**Exercise goal**
Transcribe the lines below verbatim, skipping the images.

»»

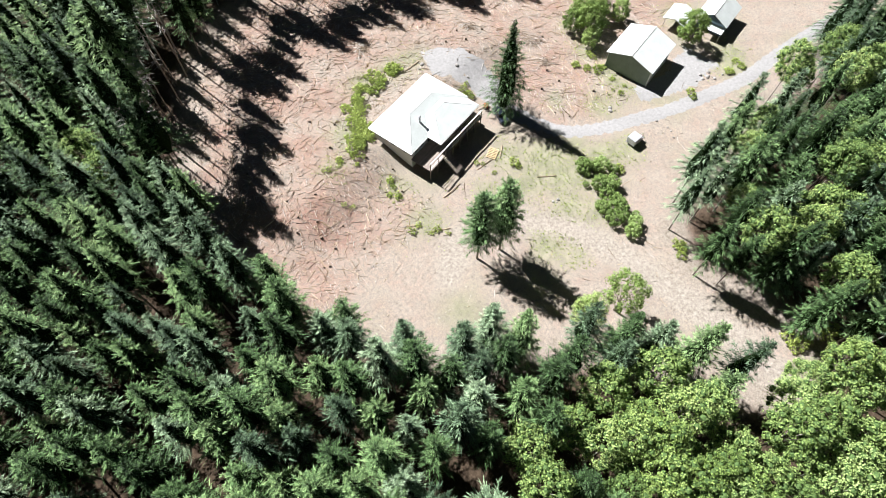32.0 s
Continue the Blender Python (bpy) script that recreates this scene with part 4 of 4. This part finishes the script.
def build_house():
    root = tagged(new("house"), "white bungalow with pale metal roof and a shaded front porch", "house")
    body = bmesh.new()
    box(body, (-95.4, -95.3, -2.6), (-78.7, -85.9, 3.05))
    part("wall", body, WALL, root)
    wing = bmesh.new()
    box(wing, (-95.0, -85.9, -2.6), (-90.5, -84.2, 3.05))
    part("wall", wing, WALL, root)
    part("roof", hip_roof(-96.3, -96.0, -77.9, -85.2, 3.2, 5.5, -91.0, -84.0, -90.4), ROOF, root, "pale green-white standing-seam metal roof")
    part("roof", hip_roof(-95.8, -91.5, -83.1, -82.2, 3.215, 5.15, -90.6, -87.6, -87.2), ROOF, root)
    for x0, x1, y0, y1, zb, zt in ((-91.0, -84.0, -90.4, -90.4, 5.5, 5.5),):
        part("ridge_cap", rod((x0, y0, zb), (x1, y1, zt), 0.06), TRIM, root)
    for k in range(15):
        x = -90.9 + k * 0.49
        part("seam", rod((x, -90.5, 5.5), (x, -95.95, 3.22), 0.025), TRIM, root)
    for a, b in (((-84.0, -90.4, 5.52), (-77.95, -96, 3.22)), ((-84.0, -90.4, 5.52), (-77.95, -85.2, 3.22)), ((-91, -90.4, 5.52), (-96.2, -96, 3.22)), ((-87.6, -87.2, 5.17), (-83.15, -82.25, 3.23)), ((-90.6, -87.2, 5.17), (-95.7, -82.25, 3.23))):
        part("hip_cap", rod(a, b, 0.06), TRIM, root)
    for a, b in (((-96.3, -96.04, 3.12), (-77.9, -96.04, 3.12)), ((-77.86, -96.0, 3.12), (-77.86, -85.2, 3.12)), ((-83.1, -82.16, 3.13), (-95.8, -82.16, 3.13))):
        part("gutter", rod(a, b, 0.07), TRIM, root)
    v, f = [], []
    tube(v, f, [(-84.3, -88.2, 4.3), (-84.3, -88.2, 5.9)], [0.2, 0.2], 10)
    pipe = part("chimney", mesh_of("chimney", v, f, STEEL), None, root, "grey metal flue pipe")
    v, f = [], []
    tube(v, f, [(-84.3, -88.2, 5.95), (-84.3, -88.2, 6.15)], [0.32, 0.1], 10)
    part("chimney_cap", mesh_of("chimney_cap", v, f, STEEL), None, pipe)
    for x, y in ((-86, -93.0), (-90, -92.5)):
        v, f = [], []
        tube(v, f, [(x, y, 4.2), (x, y, 4.95)], [0.06, 0.06], 8)
        part("vent_pipe", mesh_of("vent_pipe", v, f, STEEL), None, root)
    deck = bmesh.new()
    box(deck, (-95.6, -85.9, 0.55), (-78.4, -81.0, 0.66))
    porch = part("porch_deck", deck, DECK, root, "weathered grey wooden porch deck")
    for k in range(16):
        b = bmesh.new()
        box(b, (-95.6, -85.85 + k * 0.302, 0.664), (-78.4, -85.85 + k * 0.302 + 0.285, 0.69))
        part("board", b, DECK, porch)
    for k in range(8):
        x = -95.3 + k * 2.4
        b = bmesh.new()
        box(b, (x - 0.07, -81.25, -2.4), (x + 0.07, -81.11, 3.0 if k < 6 else 2.6))
        part("porch_post", b, DECK, root)
    b = bmesh.new()
    box(b, (-95.5, -81.28, 2.55), (-78.5, -81.08, 2.75))
    part("porch_beam", b, TRIM, root)
    for z in (1.1, 1.62):
        b = bmesh.new()
        box(b, (-95.3, -81.16, z), (-84.6, -81.10, z + 0.07))
        part("railing", b, TRIM, root)
        b = bmesh.new()
        box(b, (-82.2, -81.16, z), (-78.5, -81.10, z + 0.07))
        part("railing", b, TRIM, root)
    for k in range(15):
        b = bmesh.new()
        box(b, (-84.3, -81.0 + k * 0.27, 0.5 - k * 0.18), (-82.4, -80.70 + k * 0.27, 0.56 - k * 0.18))
        part("step", b, DECK, root)
    for x in (-80.2, -82, -86.2, -88.8, -93):
        window(root, x, -85.9 if x > -90 else -84.2, 1.9, 1.2, 1.1, "y")
    for y in (-93.4, -90.6, -87.6):
        window(root, -78.7, y, 1.8, 1.3, 1.0, "x")
    d = bmesh.new()
    box(d, (-84.6, -85.9, 0.69), (-83.7, -85.84, 2.75))
    door = part("door", d, DARK, root, "dark front door")
    v, f = [], []
    tube(v, f, [(-84.5, -85.84, 1.7), (-84.5, -85.78, 1.7)], [0.03, 0.04], 8)
    part("handle", mesh_of("handle", v, f, STEEL), None, door)
    for x in (-84.32, -82.38):
        part("stringer", rod((x, -81.0, 0.45), (x, -76.8, -2.25), 0.06), DECK, root)
    root.location = (1.4, 1.5, 2.1)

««

**Output of the exercise**
32.0 s
Continue the Blender Python (bpy) script that recreates this scene with part 4 of 4. This part finishes the script.
def build_house():
    root = tagged(new("house"), "white bungalow with pale metal roof and a shaded front porch", "house")
    body = bmesh.new()
    box(body, (-95.4, -95.3, -2.6), (-78.7, -85.9, 3.05))
    part("wall", body, WALL, root)
    wing = bmesh.new()
    box(wing, (-95.0, -85.9, -2.6), (-90.5, -84.2, 3.05))
    part("wall", wing, WALL, root)
    part("roof", hip_roof(-96.3, -96.0, -77.9, -85.2, 3.2, 5.5, -91.0, -84.0, -90.4), ROOF, root, "pale green-white standing-seam metal roof")
    part("roof", hip_roof(-95.8, -91.5, -83.1, -82.2, 3.215, 5.15, -90.6, -87.6, -87.2), ROOF, root)
    for x0, x1, y0, y1, zb, zt in ((-91.0, -84.0, -90.4, -90.4, 5.5, 5.5),):
        part("ridge_cap", rod((x0, y0, zb), (x1, y1, zt), 0.06), TRIM, root)
    for k in range(15):
        x = -90.9 + k * 0.49
        part("seam", rod((x, -90.5, 5.5), (x, -95.95, 3.22), 0.025), TRIM, root)
    for a, b in (((-84.0, -90.4, 5.52), (-77.95, -96, 3.22)), ((-84.0, -90.4, 5.52), (-77.95, -85.2, 3.22)), ((-91, -90.4, 5.52), (-96.2, -96, 3.22)), ((-87.6, -87.2, 5.17), (-83.15, -82.25, 3.23)), ((-90.6, -87.2, 5.17), (-95.7, -82.25, 3.23))):
        part("hip_cap", rod(a, b, 0.06), TRIM, root)
    for a, b in (((-96.3, -96.04, 3.12), (-77.9, -96.04, 3.12)), ((-77.86, -96.0, 3.12), (-77.86, -85.2, 3.12)), ((-83.1, -82.16, 3.13), (-95.8, -82.16, 3.13))):
        part("gutter", rod(a, b, 0.07), TRIM, root)
    v, f = [], []
    tube(v, f, [(-84.3, -88.2, 4.3), (-84.3, -88.2, 5.9)], [0.2, 0.2], 10)
    pipe = part("chimney", mesh_of("chimney", v, f, STEEL), None, root, "grey metal flue pipe")
    v, f = [], []
    tube(v, f, [(-84.3, -88.2, 5.95), (-84.3, -88.2, 6.15)], [0.32, 0.1], 10)
    part("chimney_cap", mesh_of("chimney_cap", v, f, STEEL), None, pipe)
    for x, y in ((-86, -93.0), (-90, -92.5)):
        v, f = [], []
        tube(v, f, [(x, y, 4.2), (x, y, 4.95)], [0.06, 0.06], 8)
        part("vent_pipe", mesh_of("vent_pipe", v, f, STEEL), None, root)
    deck = bmesh.new()
    box(deck, (-95.6, -85.9, 0.55), (-78.4, -81.0, 0.66))
    porch = part("porch_deck", deck, DECK, root, "weathered grey wooden porch deck")
    for k in range(16):
        b = bmesh.new()
        box(b, (-95.6, -85.85 + k * 0.302, 0.664), (-78.4, -85.85 + k * 0.302 + 0.285, 0.69))
        part("board", b, DECK, porch)
    for k in range(8):
        x = -95.3 + k * 2.4
        b = bmesh.new()
        box(b, (x - 0.07, -81.25, -2.4), (x + 0.07, -81.11, 3.0 if k < 6 else 2.6))
        part("porch_post", b, DECK, root)
    b = bmesh.new()
    box(b, (-95.5, -81.28, 2.55), (-78.5, -81.08, 2.75))
    part("porch_beam", b, TRIM, root)
    for z in (1.1, 1.62):
        b = bmesh.new()
        box(b, (-95.3, -81.16, z), (-84.6, -81.10, z + 0.07))
        part("railing", b, TRIM, root)
        b = bmesh.new()
        box(b, (-82.2, -81.16, z), (-78.5, -81.10, z + 0.07))
        part("railing", b, TRIM, root)
    for k in range(15):
        b = bmesh.new()
        box(b, (-84.3, -81.0 + k * 0.27, 0.5 - k * 0.18), (-82.4, -80.70 + k * 0.27, 0.56 - k * 0.18))
        part("step", b, DECK, root)
    for x in (-80.2, -82, -86.2, -88.8, -93):
        window(root, x, -85.9 if x > -90 else -84.2, 1.9, 1.2, 1.1, "y")
    for y in (-93.4, -90.6, -87.6):
        window(root, -78.7, y, 1.8, 1.3, 1.0, "x")
    d = bmesh.new()
    box(d, (-84.6, -85.9, 0.69), (-83.7, -85.84, 2.75))
    door = part("door", d, DARK, root, "dark front door")
    v, f = [], []
    tube(v, f, [(-84.5, -85.84, 1.7), (-84.5, -85.78, 1.7)], [0.03, 0.04], 8)
    part("handle", mesh_of("handle", v, f, STEEL), None, door)
    for x in (-84.32, -82.38):
        part("stringer", rod((x, -81.0, 0.45), (x, -76.8, -2.25), 0.06), DECK, root)
    root.location = (1.4, 1.5, 2.1)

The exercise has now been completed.